I bought several rolls of "SS" to try, and after the first, I gave the rest away. I found it very unexceptional and fairly contrasty. If you want to use D-76, I'd dilute it as least 1:1 to try to give SS some tonal scale.

-- Brian Hinther (BrianH@sd314.k12.id.us), February 28, 2001.

Unless you are REALLY short of cash, FP4+ at $2.69 a roll is a much better bet. I've shot SS a few times and never really liked the results.

Maybe it could be good (or at least better) with the right processing, but since it's no longer made as far as I know, it doesn't seem worth experimenting with.

-- Bob Atkins (bobatkins@hotmail.com), February 28, 2001.


Neopan 100 SS is an older techology film very much like Kodak's Plus- X. It doesn't incorporate very much new technology from the T-grain films like FP4+ does.
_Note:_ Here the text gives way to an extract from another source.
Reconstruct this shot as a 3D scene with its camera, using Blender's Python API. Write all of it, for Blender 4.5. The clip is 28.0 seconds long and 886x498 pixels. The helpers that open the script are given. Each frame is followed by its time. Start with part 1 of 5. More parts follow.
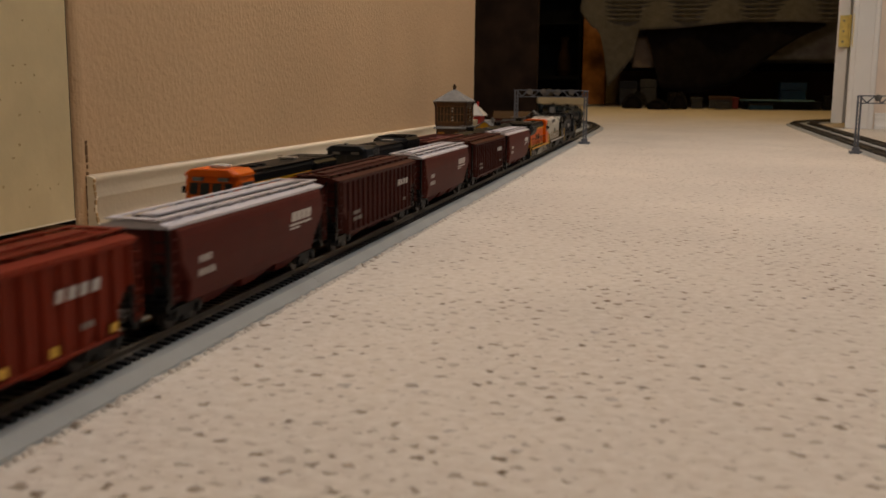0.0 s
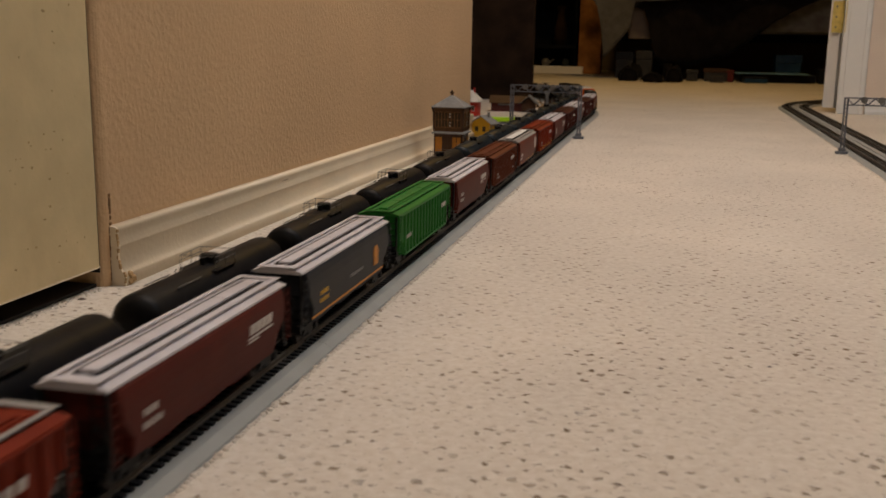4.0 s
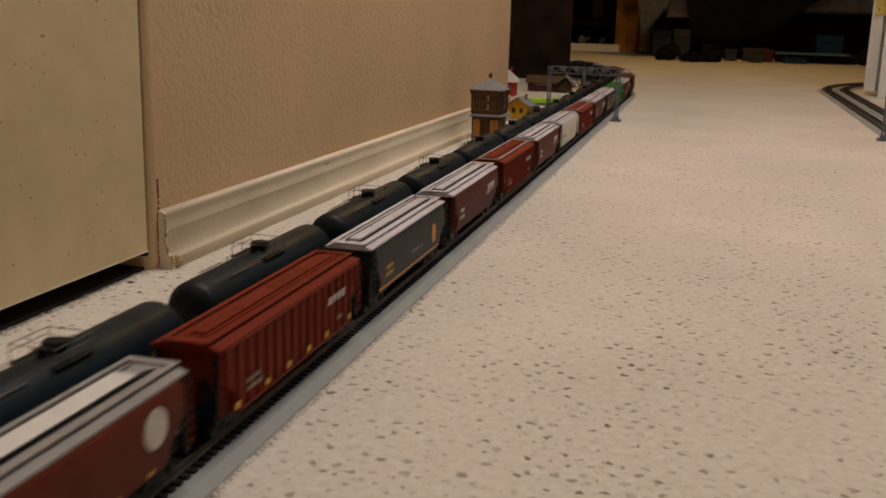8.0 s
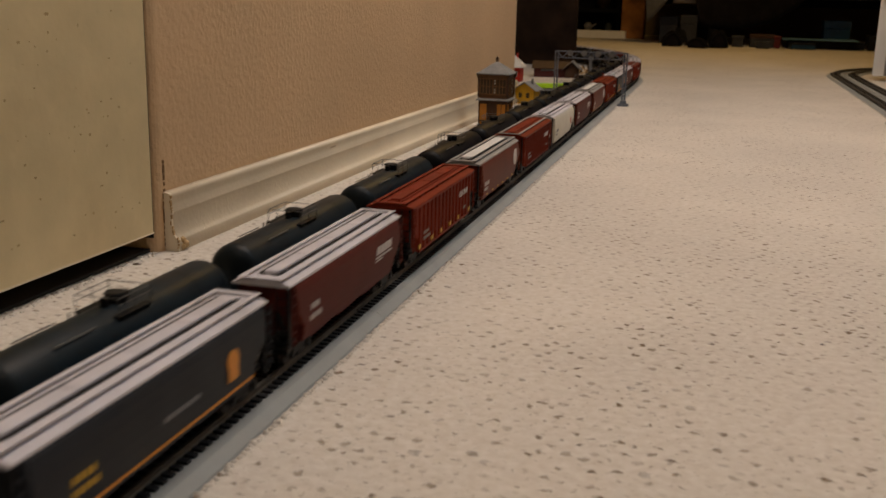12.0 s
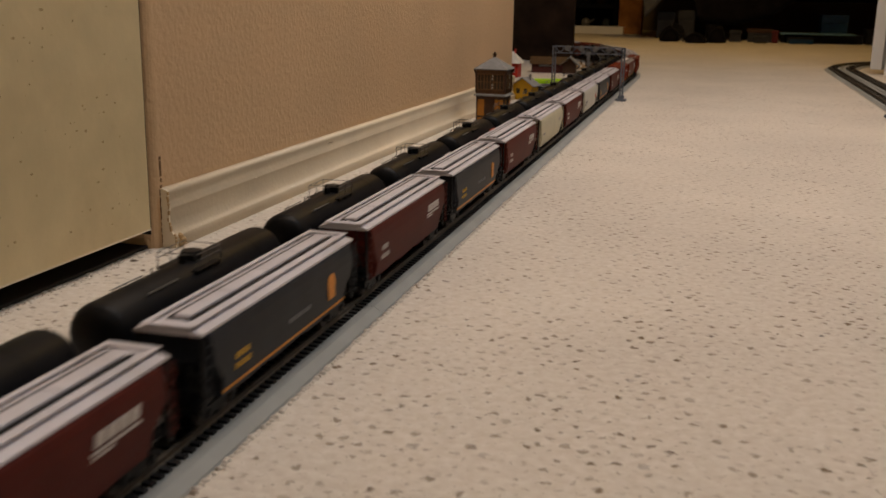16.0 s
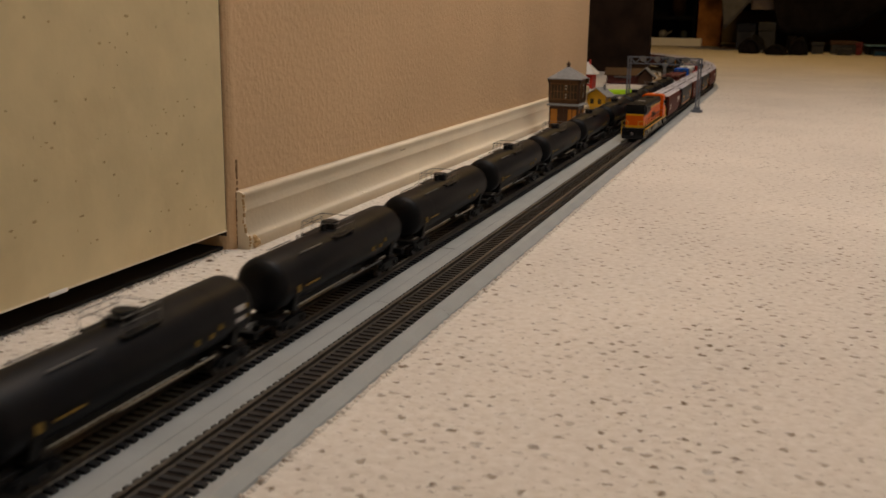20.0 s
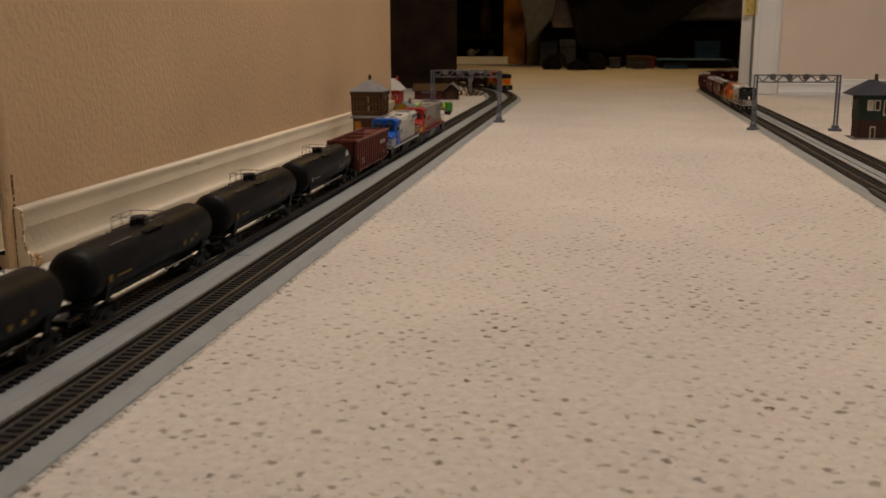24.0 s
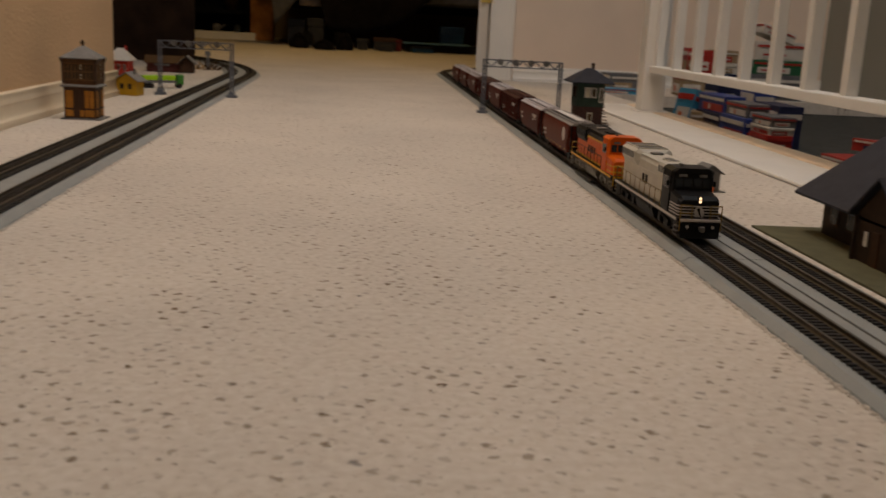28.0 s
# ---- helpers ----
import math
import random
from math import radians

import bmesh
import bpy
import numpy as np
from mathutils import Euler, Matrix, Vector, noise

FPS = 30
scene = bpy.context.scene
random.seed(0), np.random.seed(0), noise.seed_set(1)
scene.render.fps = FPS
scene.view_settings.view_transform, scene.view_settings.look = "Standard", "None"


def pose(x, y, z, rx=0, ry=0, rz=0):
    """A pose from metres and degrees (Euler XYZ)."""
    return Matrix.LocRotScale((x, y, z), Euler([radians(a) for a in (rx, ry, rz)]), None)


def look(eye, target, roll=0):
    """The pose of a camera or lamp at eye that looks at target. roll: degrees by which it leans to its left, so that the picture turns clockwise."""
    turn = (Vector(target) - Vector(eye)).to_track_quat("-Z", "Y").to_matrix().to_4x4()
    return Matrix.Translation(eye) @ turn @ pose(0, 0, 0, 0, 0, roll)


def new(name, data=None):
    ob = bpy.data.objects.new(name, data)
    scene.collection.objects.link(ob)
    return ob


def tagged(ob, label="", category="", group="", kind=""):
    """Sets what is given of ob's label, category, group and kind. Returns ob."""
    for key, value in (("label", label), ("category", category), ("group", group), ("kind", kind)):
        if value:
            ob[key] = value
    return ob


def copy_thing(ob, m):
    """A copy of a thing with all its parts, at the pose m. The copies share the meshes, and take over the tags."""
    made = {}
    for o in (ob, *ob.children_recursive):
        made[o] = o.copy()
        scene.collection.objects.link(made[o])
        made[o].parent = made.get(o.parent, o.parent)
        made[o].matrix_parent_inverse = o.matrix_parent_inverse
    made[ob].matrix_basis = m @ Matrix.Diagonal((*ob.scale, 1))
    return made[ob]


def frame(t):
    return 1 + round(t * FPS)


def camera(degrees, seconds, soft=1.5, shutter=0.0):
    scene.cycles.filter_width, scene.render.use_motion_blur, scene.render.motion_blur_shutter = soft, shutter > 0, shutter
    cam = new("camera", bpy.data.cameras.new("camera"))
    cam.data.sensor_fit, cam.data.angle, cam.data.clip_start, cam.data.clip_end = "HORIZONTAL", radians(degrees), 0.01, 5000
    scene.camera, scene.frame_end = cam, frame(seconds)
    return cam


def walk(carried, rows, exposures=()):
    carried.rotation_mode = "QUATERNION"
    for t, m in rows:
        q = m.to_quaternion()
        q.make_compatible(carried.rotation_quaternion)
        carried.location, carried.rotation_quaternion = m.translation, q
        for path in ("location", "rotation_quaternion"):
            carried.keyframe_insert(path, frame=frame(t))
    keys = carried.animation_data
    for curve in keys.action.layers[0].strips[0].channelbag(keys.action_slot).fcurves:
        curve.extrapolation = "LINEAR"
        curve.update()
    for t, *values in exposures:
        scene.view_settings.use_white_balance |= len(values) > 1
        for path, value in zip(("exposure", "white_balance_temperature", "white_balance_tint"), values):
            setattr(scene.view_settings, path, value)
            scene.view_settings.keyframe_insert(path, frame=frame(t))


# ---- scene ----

I suspect it's scarcity in the US & it's low price reflects it's value.

Cheers,

Duane

-- Duane K (dkucheran@creo.com), March 01, 2001.


Treat Fuji SS 100 like Agfa 100. I estimate that it's true speed is more like 80 than 100. I've not bothered to test it. Ilford materials are so much better that I rarely test a film unless it shows promise (which SS plainly does not.)